Page MenuHomePhabricator

Cirrus unable to find insource:"mazovia.pl" on pl.wp where the phrase occurs in a URL
Closed, ResolvedPublic

Description

Cirrus unable to find insource:"mazovia.pl" on pl.wp where the phrase occurs in a URL. insource:/mazovia\.pl/, however, does find it, but takes ages to run. I can't tell if this is a bug or expected behavior for some reason.

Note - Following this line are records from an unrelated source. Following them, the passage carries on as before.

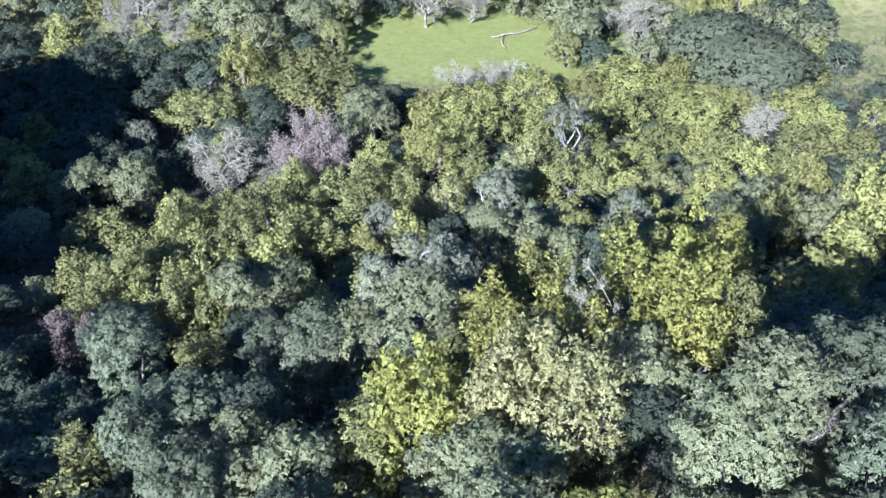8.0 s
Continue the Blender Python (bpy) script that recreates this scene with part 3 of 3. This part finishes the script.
grow("v", "green_tree", "small bright yellow-green bushy tree on the ridge", "tree", "trees on the ridge",
    [(-19.5, 76.8, 1.9, 4.4)])
grow("s", "grey_shrub", "dry grey leafless shrub on the grassy hillside", "shrub", "shrubs on the grassy hillside",
    [(14.9, 57.1, 1.6, 1.2), (15.7, 53.8, 1.3, 1.2)])
grow("g", "yellow_tree", "yellow-green loose-leaved slim tree on the ridge", "tree", "trees on the ridge",
    [(2.6, 83.7, 3, 8.6), (13.6, 92.1, 1.6, 12.7), (16.6, 92.9, 2.2, 13), (18.8, 93.3, 1.6, 12.3), (14.8, 87.7, 1.9, 11.6), (15.3, 86, 1.6, 11.5),
     (7.1, 86.5, 1.6, 12), (9.6, 86.4, 1.6, 10.9), (12.3, 86.5, 1.6, 9)])
grow("g2", "yellow_tree", "pale yellow leafy tree on the ridge", "tree", "trees on the ridge",
    [(8.4, 82.9, 2.9, 9.3), (9.3, 80.5, 1.9, 9.3), (6.6, 81.9, 1.9, 9)])
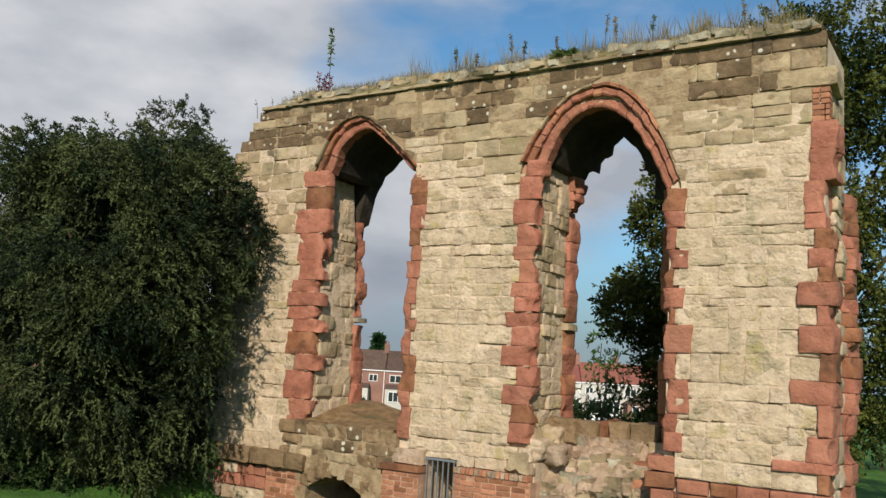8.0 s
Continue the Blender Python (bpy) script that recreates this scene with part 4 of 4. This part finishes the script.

For example, https://pl.wikipedia.org/w/index.php?title=Specjalna%3ASzukaj&profile=default&search=insource%3A%22mazovia.pl%22&fulltext=Search should find https://pl.wikipedia.org/wiki/Elżbieta_Lanc , but doesn't.


Version: master
Severity: normal

Details

Reference
bz70873

Event Timeline

bzimport raised the priority of this task from to Medium.Nov 22 2014, 3:45 AM
bzimport added a project: CirrusSearch.
bzimport set Reference to bz70873.
bzimport added a subscriber: Unknown Object (MLST).

Its not right but not unexpected. insource:"" segments words in the same way that we segment regular text. I can't think of a workaround for you at this point either - the insource:// is going to be slow unless you have another filter like insource:"" but insource:"" is too much for you.

Thinking out loud for a solution: I wonder if its safe to trick the language analyzer by pretending that ".", ":", "/" are " ". That'll cause splits where we want them I think. I'm not sure if that is right for all text in all languages but, maybe?

Oh, so URLs are one "segment", and this doesn't find "substrings"? That makes sense.

Splitting on these characters sounds reasonable to me. There are some cases like "AC/DC", but that shouldn't cause any problems, right?

(In reply to Bartosz Dziewoński from comment #2)

Oh, so URLs are one "segment", and this doesn't find "substrings"? That
makes sense.

Splitting on these characters sounds reasonable to me. There are some cases
like "AC/DC", but that shouldn't cause any problems, right?

You've got it. The way search works is that all the words are segmented (tokenized) and then normalized and then indexed for quick lookup. The trick is that each language is subtly different and I only speak English so I can only validate that choices make sense there. And its hard to propose changes that cross many languages.

Anyway, I'll see if I can make a tool to easily look at how words are segmented in your language. And I'll see if I can make it easy to experiment a bit with stuff.

This was probably fixed by my change to the analyzer to consider . like space. It wasn't just fixed magically - just as the solution to another bug.